Project Jetway

Last week’s trip to California took me through four different airports. What a great opportunity for people-watching, one of my favorite activities. I don’t understand some travelers. Kudos to those who wear comfortable clothing, easy-on/off shoes, and are ready for the security check point. The problem is there is a fairly large number of travelers who make me wonder what they were thinking. Did they forget they were going to the airport when they got dressed that morning? Did they not think about getting through security and sitting on a plane? I just don’t get it.

This week, I am offering some travel advice. No life lessons, just a little advice (and maybe a few laughs).

I saw a deluge of women wearing very short skirts. I don’t get it. You are going to spend the majority of your time sitting down. I wear skirts, so I know that when you sit, the skirt rides up. And it seems the shorter and tighter, the more it rises. And when you stand up after a long flight, it’s not exactly a piece of cake to pull that skirt back into its original position, especially if you can’t stand up straight until you are in the aisle. Besides the impracticality, some were just wrong. A fashion faux pas at best. One of those extra-short, super-tight skirts was a yellow plaid with matching cap. Maybe she was on her way to work at one of those Irish pubs…by plane. Poor choice.

Lace-up, knee-high boots. You have to take them off to go through security. I don’t get it. To make matters worse, you wore them with very tight pants, making it much more difficult to bend over far enough to get the boots off. I hate to see you struggle. It brings back bad memories from the ‘70s.

Metal hair clips. Dozens of them. Yes, it’s very colorful and a nice style for you, but really, you didn’t think about security, did you? Yes, you have to take them out. Yes, that holds up the line. I don’t get it. Again, where did you think you were going? And the jewelry, too. Not to be outdone by the amount of metal in your hair, the bling hanging on every part of your body may make our plane overweight, delaying our flight. Not cool.

Heavy coats. I often fly in the winter from Philly. I leave my winter coat in the car and run into the terminal before being flash frozen. I can understand taking your winter coat with you if you are flying to another wintery climate (don’t do that—go somewhere warm). But last week I flew through Phoenix. Arizona. In September. It was the people leaving Phoenix wearing the parkas. Wearing them, not carrying them. I don’t get it. Are they already freezing? If they are freezing in Phoenix, their only destination should be Death Valley.

Then there was the guy dressed in shorts, some sort of character crew socks, loafers, a brightly colored golf shirt, and a fake-straw bowler-style hat. This guy had done a lot right, even though he has clearly never watched a single episode of “What Not To Wear.” He looked comfortable. He wore easy-on, easy-off shoes. He wasn’t carrying anything that looked suspicious, which might cause a hold-up in security. The problem here is that his kids aren’t going to pick him up. They will see him at the curb, waving and jumping, and they will keep moving, circling around and around. They will ignore him until no one is left and no one can see that this man is with them. Guaranteed his checked bag has some identifying mark, like his initials printed in red on an 8×11 laminated sheet of paper, attached with bright orange camo duct tape. Trust me. Parents visiting your children, dress not to embarrass.

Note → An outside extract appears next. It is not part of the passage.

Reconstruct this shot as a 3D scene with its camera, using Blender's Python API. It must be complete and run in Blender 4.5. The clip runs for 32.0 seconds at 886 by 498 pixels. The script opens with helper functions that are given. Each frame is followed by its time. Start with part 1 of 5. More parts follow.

There were many more that made me laugh, question, shake my head, and wonder aloud. Sometimes I am in such awe, words fall out of my mouth without me realizing until they hit the air. Oops. I used to get mad at these people who would hold up the security line with their coats and laced boots and hair clips. But not anymore. I paid for TSA Precheck—no removing jackets, shoes, hair clips, or even laptops. Just get in the short line and go. Best travel purchase I have ever made! Come on over, you travel-fashion nightmares. For $85, you can wear whatever you want for the next five years and not hold up anyone else. Happy travels.